=== Exercise brief ===
Set down, exactly as they appear, the lines from the line holding "return 1 + round(t * FPS)" through the line holding "radians(degrees), 0.01, 5000", inclusive; output nothing outside that range.

=== Dataset section ===
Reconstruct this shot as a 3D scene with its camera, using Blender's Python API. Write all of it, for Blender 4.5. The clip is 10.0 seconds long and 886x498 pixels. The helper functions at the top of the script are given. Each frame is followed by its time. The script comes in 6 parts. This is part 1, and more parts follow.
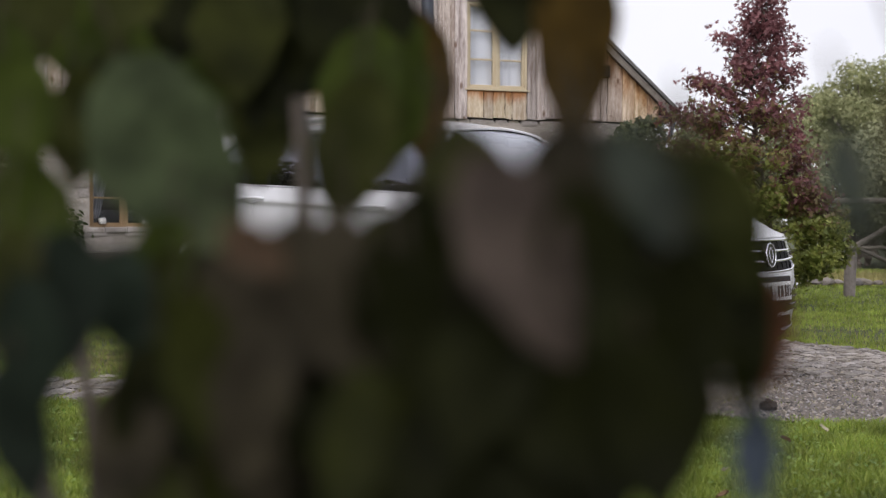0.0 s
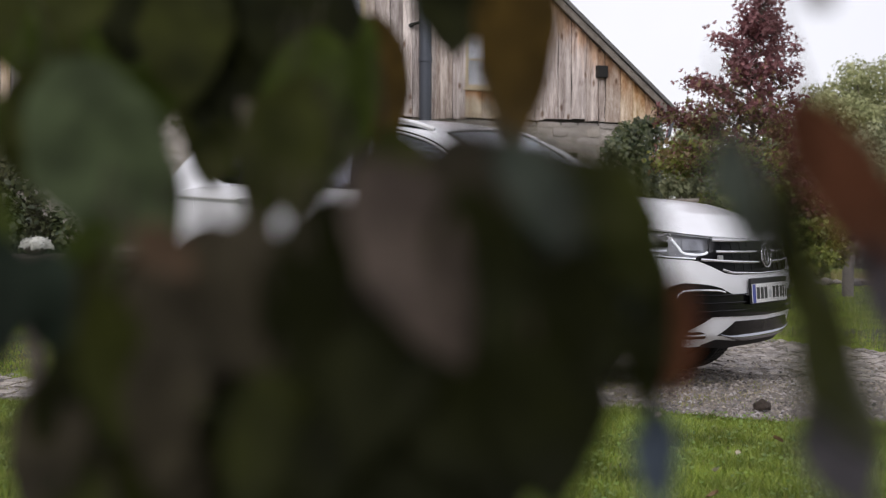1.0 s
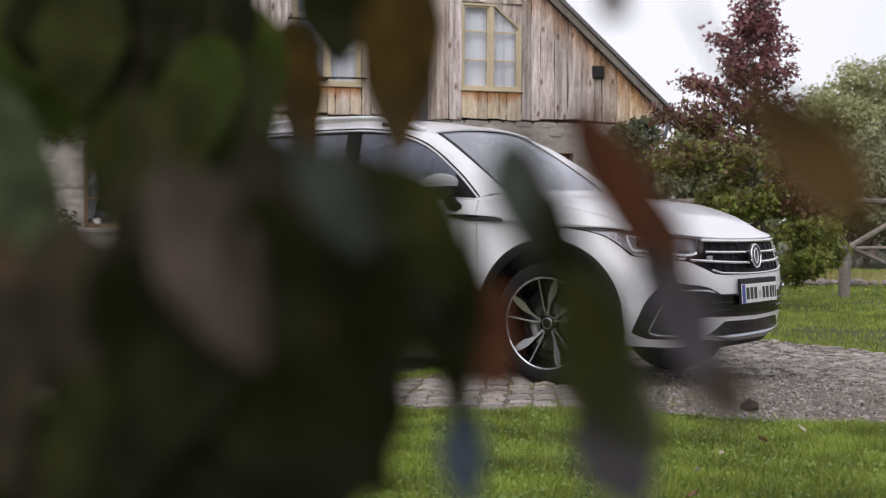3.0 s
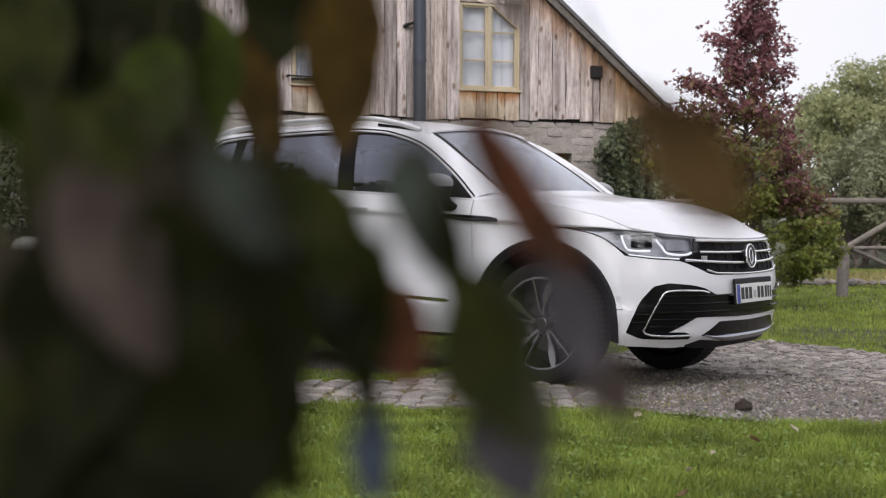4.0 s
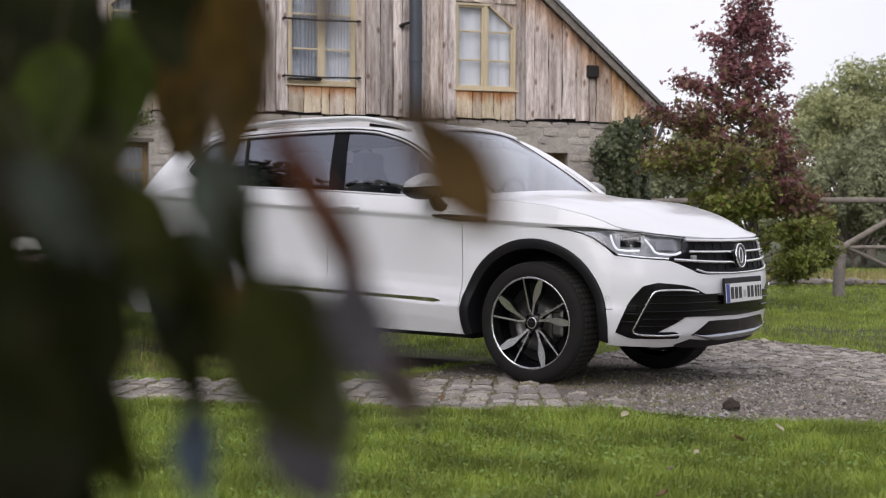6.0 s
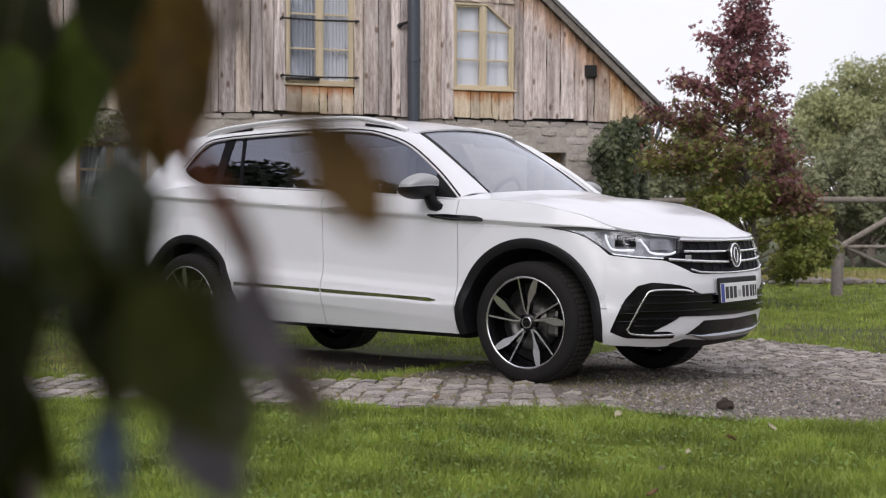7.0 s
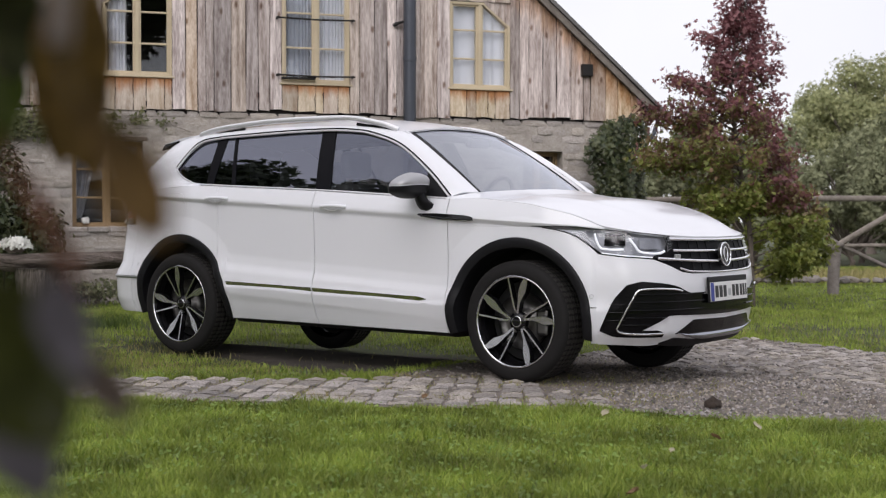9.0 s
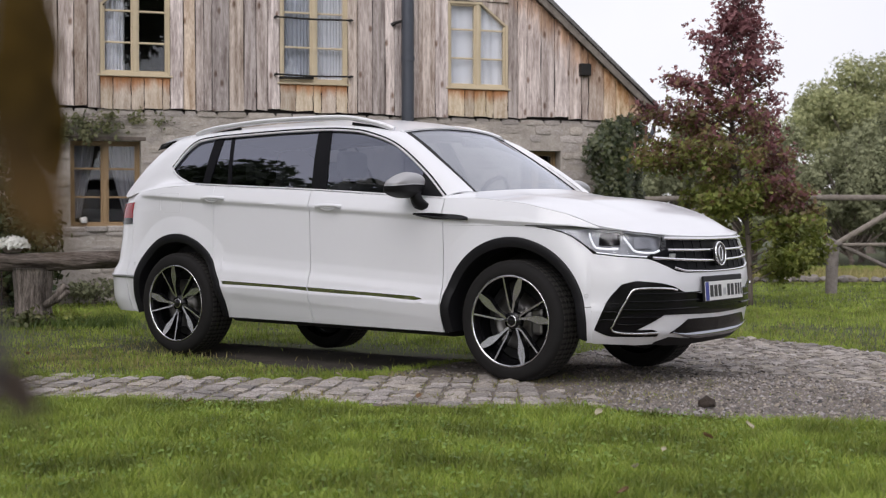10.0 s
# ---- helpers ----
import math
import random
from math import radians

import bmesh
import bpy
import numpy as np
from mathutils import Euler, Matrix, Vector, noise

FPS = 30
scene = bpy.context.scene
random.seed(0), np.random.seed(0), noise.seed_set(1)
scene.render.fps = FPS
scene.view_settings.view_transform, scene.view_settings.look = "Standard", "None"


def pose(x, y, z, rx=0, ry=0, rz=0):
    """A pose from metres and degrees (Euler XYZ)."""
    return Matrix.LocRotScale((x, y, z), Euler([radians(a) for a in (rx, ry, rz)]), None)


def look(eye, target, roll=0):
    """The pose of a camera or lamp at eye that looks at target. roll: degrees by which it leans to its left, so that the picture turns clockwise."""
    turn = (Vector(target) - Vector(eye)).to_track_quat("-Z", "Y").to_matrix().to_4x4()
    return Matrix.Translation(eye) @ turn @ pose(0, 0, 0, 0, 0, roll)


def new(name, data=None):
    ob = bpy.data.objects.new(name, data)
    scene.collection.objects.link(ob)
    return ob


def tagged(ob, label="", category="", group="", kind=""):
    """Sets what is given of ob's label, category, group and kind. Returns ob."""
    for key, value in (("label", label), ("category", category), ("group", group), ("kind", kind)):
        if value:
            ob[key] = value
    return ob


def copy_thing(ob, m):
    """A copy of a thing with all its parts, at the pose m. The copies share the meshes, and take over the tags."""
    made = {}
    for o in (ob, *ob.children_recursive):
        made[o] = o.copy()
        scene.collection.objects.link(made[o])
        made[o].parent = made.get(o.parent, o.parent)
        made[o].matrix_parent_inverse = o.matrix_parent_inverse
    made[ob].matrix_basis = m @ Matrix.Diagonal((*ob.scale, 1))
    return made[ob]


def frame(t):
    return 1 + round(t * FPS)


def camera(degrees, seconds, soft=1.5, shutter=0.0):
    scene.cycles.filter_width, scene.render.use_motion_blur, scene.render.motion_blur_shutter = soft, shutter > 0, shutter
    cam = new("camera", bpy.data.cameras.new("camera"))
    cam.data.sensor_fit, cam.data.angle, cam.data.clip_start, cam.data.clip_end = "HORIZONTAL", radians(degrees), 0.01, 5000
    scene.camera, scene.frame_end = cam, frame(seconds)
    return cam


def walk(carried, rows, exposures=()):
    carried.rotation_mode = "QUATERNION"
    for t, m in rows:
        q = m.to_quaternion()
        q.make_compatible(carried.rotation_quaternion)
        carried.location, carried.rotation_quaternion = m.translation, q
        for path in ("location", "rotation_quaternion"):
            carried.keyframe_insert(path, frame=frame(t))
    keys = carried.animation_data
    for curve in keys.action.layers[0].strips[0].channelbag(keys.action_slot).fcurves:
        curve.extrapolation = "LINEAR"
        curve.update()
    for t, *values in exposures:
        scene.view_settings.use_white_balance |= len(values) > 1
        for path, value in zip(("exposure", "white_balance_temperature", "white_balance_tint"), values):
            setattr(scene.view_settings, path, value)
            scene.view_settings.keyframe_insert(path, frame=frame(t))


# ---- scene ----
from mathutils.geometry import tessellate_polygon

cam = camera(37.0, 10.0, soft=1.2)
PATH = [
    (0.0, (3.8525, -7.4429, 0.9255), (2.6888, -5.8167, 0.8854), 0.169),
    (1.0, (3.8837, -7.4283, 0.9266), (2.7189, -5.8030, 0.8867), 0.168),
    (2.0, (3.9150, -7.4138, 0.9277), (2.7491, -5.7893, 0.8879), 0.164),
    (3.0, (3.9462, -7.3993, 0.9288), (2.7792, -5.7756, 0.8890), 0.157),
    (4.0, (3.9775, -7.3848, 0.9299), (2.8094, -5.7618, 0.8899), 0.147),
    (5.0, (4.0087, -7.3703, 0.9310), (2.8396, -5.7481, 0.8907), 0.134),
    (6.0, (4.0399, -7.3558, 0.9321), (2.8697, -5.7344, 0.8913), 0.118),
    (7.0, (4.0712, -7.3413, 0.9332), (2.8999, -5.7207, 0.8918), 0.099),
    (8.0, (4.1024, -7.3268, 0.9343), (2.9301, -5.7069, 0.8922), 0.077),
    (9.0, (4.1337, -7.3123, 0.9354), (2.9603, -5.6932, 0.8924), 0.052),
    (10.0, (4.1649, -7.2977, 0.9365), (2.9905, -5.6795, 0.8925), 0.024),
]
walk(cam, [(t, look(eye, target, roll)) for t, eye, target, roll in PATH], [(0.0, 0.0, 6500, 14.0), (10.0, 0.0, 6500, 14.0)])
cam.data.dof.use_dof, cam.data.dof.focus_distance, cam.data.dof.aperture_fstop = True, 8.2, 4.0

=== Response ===
    return 1 + round(t * FPS)


def camera(degrees, seconds, soft=1.5, shutter=0.0):
    scene.cycles.filter_width, scene.render.use_motion_blur, scene.render.motion_blur_shutter = soft, shutter > 0, shutter
    cam = new("camera", bpy.data.cameras.new("camera"))
    cam.data.sensor_fit, cam.data.angle, cam.data.clip_start, cam.data.clip_end = "HORIZONTAL", radians(degrees), 0.01, 5000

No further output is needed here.